We eventually inched our way past about a mile and a half of cheering, waving spectators
(Some of the first groups along the route; by the end of the route there were grandstands filled with people on both sides of the road, but the wind had kicked up so much dust I didn't want to use my camera since I couldn't shield it while riding.)
before ending at the Mathew B. Juan / Ira H. Hayes Park in Sacaton, site of memorials to Ira Hayes
and Lori Piestewa, the first Native American woman to die in combat while serving with the U.S. military.
There were supposed to be several speeches and a lunch at the park, but due to a dust storm that had been worsening throughout the parade, the outdoor ceremonies were limited to a few very brief speeches and the raising of the flag, accompanied by the singing of the national anthem by a local children’s choir.

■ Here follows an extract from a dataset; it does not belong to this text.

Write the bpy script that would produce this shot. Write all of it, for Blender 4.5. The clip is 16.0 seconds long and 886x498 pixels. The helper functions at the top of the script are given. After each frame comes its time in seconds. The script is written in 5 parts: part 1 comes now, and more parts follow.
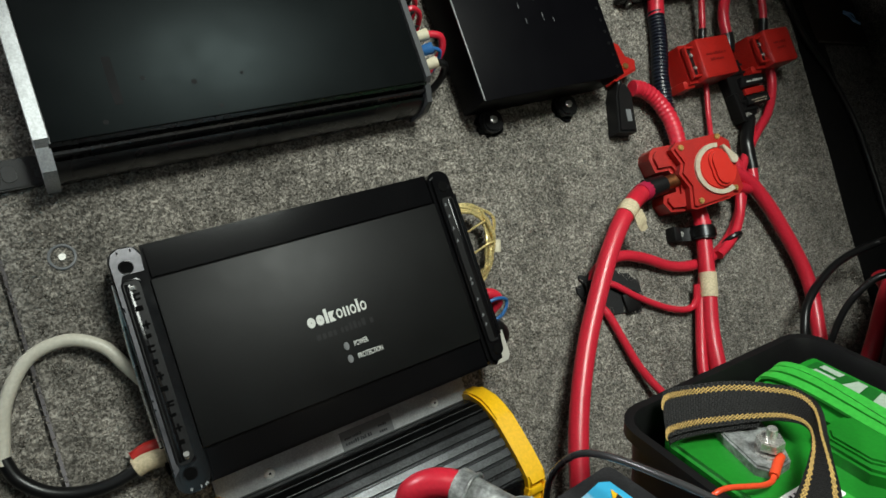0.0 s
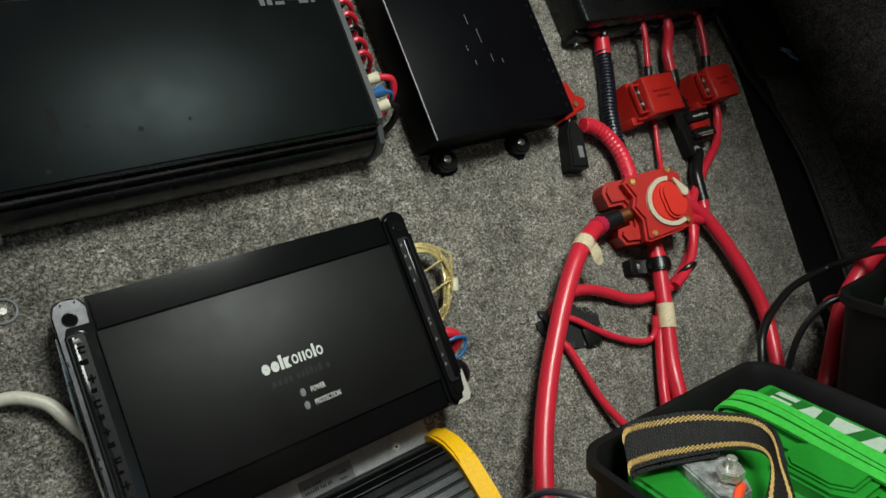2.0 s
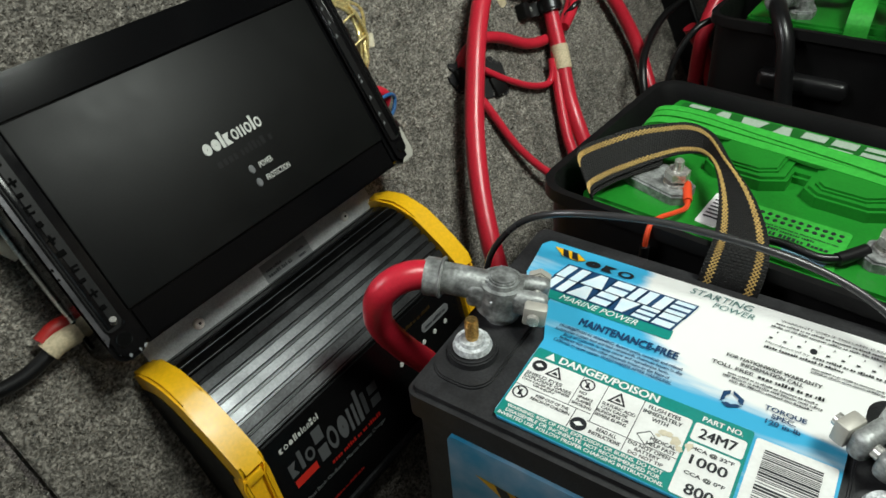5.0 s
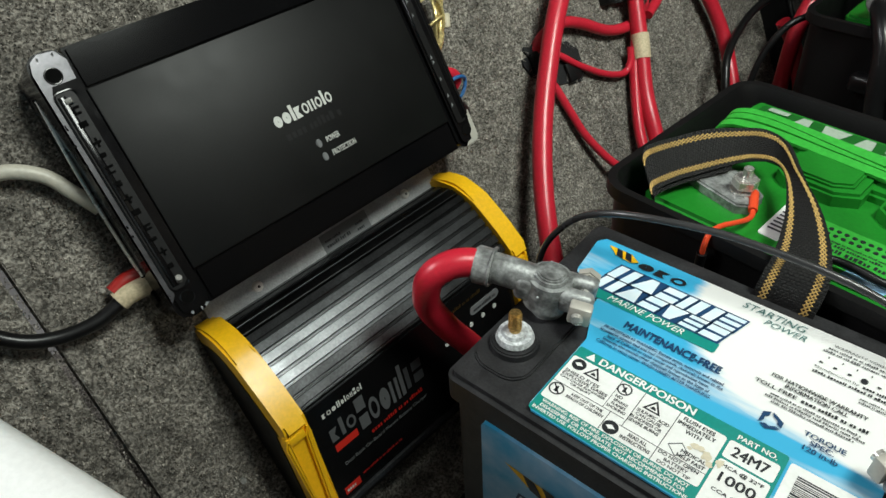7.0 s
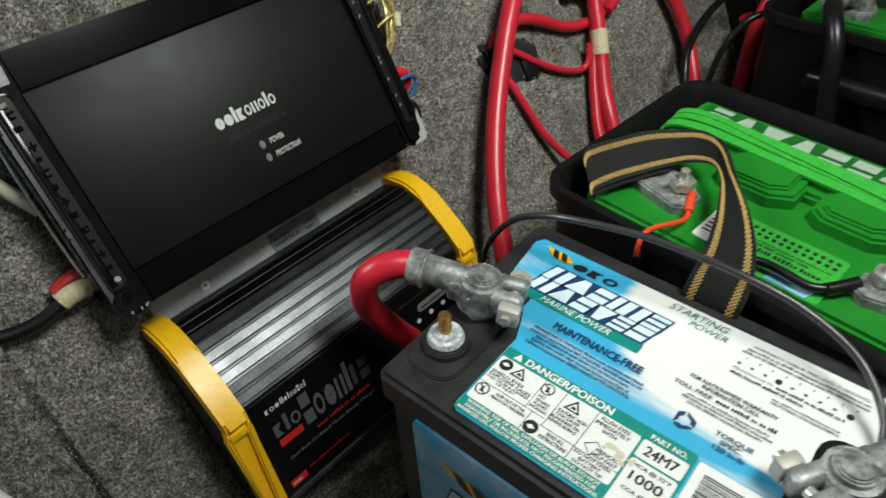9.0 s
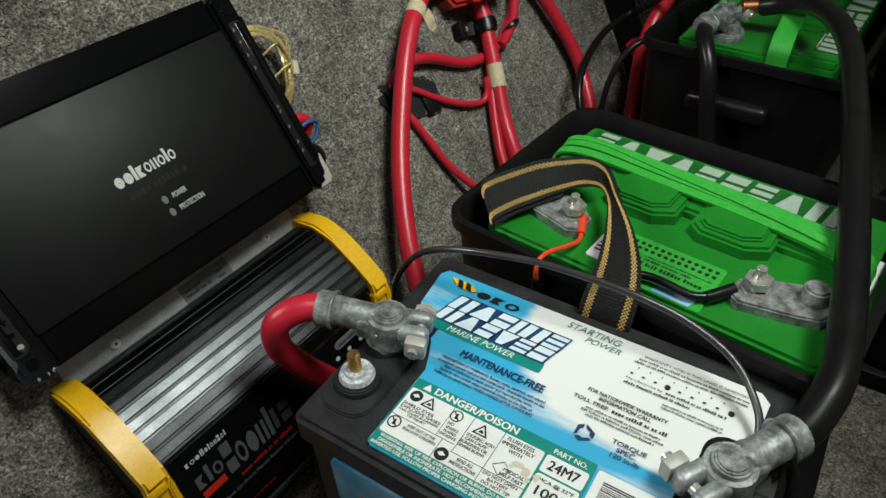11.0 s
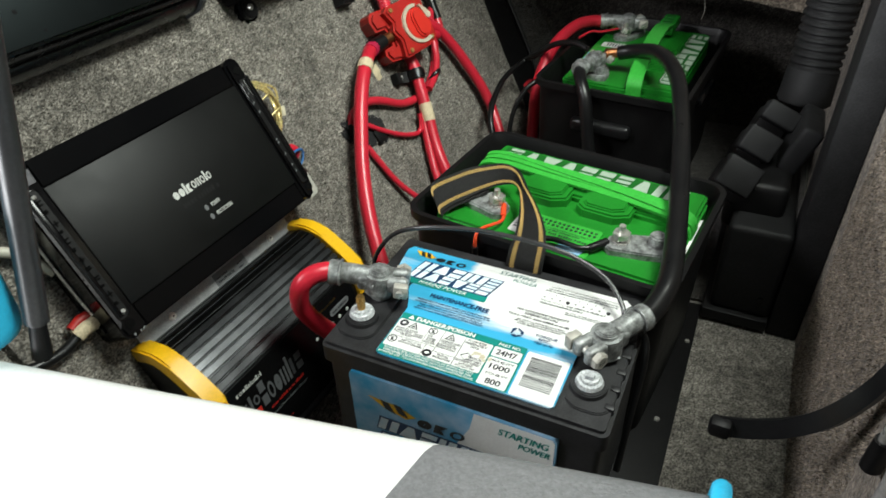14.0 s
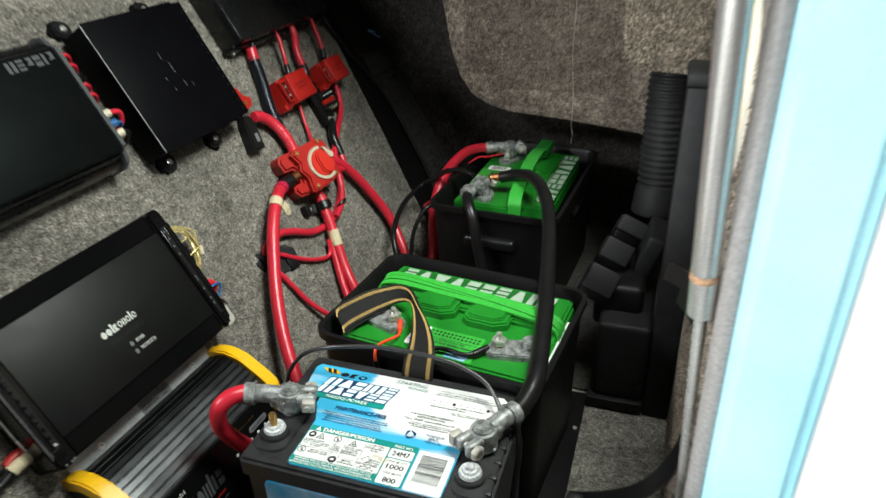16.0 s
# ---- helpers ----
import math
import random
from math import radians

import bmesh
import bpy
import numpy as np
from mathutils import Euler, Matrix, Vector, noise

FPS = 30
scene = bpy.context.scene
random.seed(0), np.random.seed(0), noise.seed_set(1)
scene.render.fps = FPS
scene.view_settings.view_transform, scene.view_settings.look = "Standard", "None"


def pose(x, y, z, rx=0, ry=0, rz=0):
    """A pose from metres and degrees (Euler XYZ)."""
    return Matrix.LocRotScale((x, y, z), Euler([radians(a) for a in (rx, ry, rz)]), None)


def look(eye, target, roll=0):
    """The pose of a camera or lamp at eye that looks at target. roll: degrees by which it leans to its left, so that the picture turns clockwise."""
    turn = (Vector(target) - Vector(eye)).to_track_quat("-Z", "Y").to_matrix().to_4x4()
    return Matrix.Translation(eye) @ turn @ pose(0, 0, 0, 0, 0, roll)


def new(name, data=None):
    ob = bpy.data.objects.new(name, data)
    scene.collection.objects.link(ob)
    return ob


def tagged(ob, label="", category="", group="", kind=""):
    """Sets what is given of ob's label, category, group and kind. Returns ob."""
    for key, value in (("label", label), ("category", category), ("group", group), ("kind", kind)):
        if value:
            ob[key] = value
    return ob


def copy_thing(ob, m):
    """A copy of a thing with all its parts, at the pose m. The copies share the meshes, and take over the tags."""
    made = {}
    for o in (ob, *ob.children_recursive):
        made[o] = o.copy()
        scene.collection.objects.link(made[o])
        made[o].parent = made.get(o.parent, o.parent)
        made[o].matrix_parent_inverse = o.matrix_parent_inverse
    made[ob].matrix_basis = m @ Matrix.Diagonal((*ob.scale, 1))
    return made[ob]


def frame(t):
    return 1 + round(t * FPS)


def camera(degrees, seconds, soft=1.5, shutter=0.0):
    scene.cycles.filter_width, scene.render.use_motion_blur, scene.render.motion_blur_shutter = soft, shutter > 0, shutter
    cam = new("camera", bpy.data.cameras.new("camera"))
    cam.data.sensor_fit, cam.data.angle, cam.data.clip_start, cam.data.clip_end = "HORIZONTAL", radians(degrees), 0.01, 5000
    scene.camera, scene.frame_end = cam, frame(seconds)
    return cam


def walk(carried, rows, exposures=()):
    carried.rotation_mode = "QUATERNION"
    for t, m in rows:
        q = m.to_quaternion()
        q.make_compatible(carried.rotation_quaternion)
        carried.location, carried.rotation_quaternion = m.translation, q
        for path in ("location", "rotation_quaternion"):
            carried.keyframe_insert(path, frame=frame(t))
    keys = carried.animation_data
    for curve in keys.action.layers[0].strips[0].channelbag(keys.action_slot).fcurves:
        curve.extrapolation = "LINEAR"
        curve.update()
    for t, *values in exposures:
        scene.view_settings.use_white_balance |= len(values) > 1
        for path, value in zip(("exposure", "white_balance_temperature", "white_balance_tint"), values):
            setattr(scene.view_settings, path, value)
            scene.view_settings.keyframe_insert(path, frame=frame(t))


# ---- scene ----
cam = camera(65.7, 16.0, shutter=0.5)
PATH = [
    (0, (0.249, -0.13, 0.539), (-1.252, 0.922, -0.26), -3.4),
    (0.5, (0.254, -0.127, 0.539), (-1.247, 0.948, -0.23), -3.7),
    (1, (0.255, -0.128, 0.542), (-1.237, 0.98, -0.196), -3.8),
    (1.5, (0.255, -0.128, 0.542), (-1.229, 1.008, -0.171), -3.9),
    (2, (0.253, -0.122, 0.538), (-1.219, 1.038, -0.161), -4.1),
    (2.5, (0.247, -0.12, 0.541), (-1.205, 1.069, -0.149), -4.1),
    (3, (0.252, -0.125, 0.555), (-1.125, 1.145, -0.145), -4.4),
    (3.5, (0.264, -0.127, 0.551), (-0.901, 1.245, -0.322), -5.5),
    (4, (0.24, -0.151, 0.547), (-0.745, 1.2, -0.551), -5.6),
    (4.5, (0.197, -0.189, 0.526), (-0.702, 1.133, -0.677), -4.8),
    (5, (0.173, -0.192, 0.504), (-0.742, 1.086, -0.734), -4.8),
    (5.2, (0.175, -0.191, 0.504), (-0.769, 1.058, -0.741), -5.4),
    (7.3, (0.18, -0.183, 0.518), (-0.857, 0.924, -0.785), -3.9),
    (7.5, (0.183, -0.179, 0.518), (-0.853, 0.923, -0.79), -3.9),
    (8, (0.184, -0.177, 0.517), (-0.838, 0.922, -0.805), -3.7),
    (8.5, (0.187, -0.17, 0.516), (-0.825, 0.923, -0.818), -3.7),
    (9, (0.207, -0.161, 0.53), (-0.795, 0.943, -0.803), -3.6),
    (9.5, (0.23, -0.168, 0.558), (-0.748, 0.972, -0.762), -3.4),
    (10, (0.229, -0.164, 0.552), (-0.709, 1.027, -0.752), -3.0),
    (10.2, (0.233, -0.158, 0.551), (-0.696, 1.044, -0.749), -3.3),
    (12.5, (0.224, -0.154, 0.541), (-0.548, 1.189, -0.724), -2.3),
    (13, (0.231, -0.174, 0.572), (-0.52, 1.185, -0.688), -2.5),
    (13.5, (0.271, -0.265, 0.596), (-0.451, 1.127, -0.645), -2.1),
    (14, (0.296, -0.348, 0.634), (-0.407, 1.092, -0.563), -2.0),
    (14.5, (0.313, -0.322, 0.633), (-0.374, 1.19, -0.481), -2.0),
    (15, (0.33, -0.317, 0.643), (-0.315, 1.256, -0.412), -2.0),
    (15.5, (0.336, -0.321, 0.652), (-0.266, 1.3, -0.353), -2.0),
    (16, (0.371, -0.408, 0.717), (-0.206, 1.245, -0.25), -2.1),
]
walk(cam, [(t, look(eye, target, roll)) for t, eye, target, roll in PATH],
     exposures=[(0, -0.42), (2.5, -0.45), (3.5, -0.5), (5, -0.55), (8, -0.5), (10, -0.66), (12.5, -0.88), (13.5, -0.42), (14, -0.2), (14.5, -0.38), (15.5, -0.28), (16, -0.1)])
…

I believe it may have been sung in the Pima language - it took me a few seconds to recognize it and raise my hand to my heart! Of course, the vast majority of those present would have understood it instantly - we were on the reservation, after all.
The remaining ceremonies - lunch, lengthier speeches, and a raffle drawing by the Hemajkam Riders - were moved to the nearby Boys & Girls Club. Lunch was an enjoyable traditional fry bread with refried beans, beef, lettuce, and tomato. While some of the speeches were lengthy, there were definitely moving portions.
The event wrapped up a little after 1 pm. I bid my farewell to Orv, his wife Reyna, and several of the Hemajkam Riders I had met that day, then got back on my bike and followed a few of the other Hemajkam Riders back to the main road in what was now a blinding dust storm. Within minutes the storm turned to such pelting rain that I stopped to put on my rain suit before getting on the interstate. I arrived home surprisingly dry, or to be more specific, at least no wetter than when I put on the rainsuit (kudos Teknic 1-piece!), and the official American Legion Post 84 cap given to me by Orv just before I left was amazingly clean and dry too (kudos Cycle Guys FastPack!).
I am very grateful to Orvan and the other members of the Hemajkam Riders for letting me be a part of their activities that day, which prompted me to learn more about Ira Hamilton Hayes. In the more than 14 years I’ve lived in the Phoenix area, I had been to Sacaton before but had no idea of the important role in history of one of its residents, or of the annual parade to honor him. It was a privilege to find out this way.
(Additional photos on Flickr)
Comments (as of February 14th, 2012, when I saved a copy of the original post)
- Louis C
February 24th, 2011 |
This is a great piece Suman. This was an amazing piece of history (makes you wonder how many more untold are out there) and it is wonderful that they honor their heroes annually so they are not forgotten. I am a proud member of Legion Post 2 in Tempe. Thanks for sending this out.
August 17th, 2011 |
Belated thanks for the comment, Louis, and also for your service!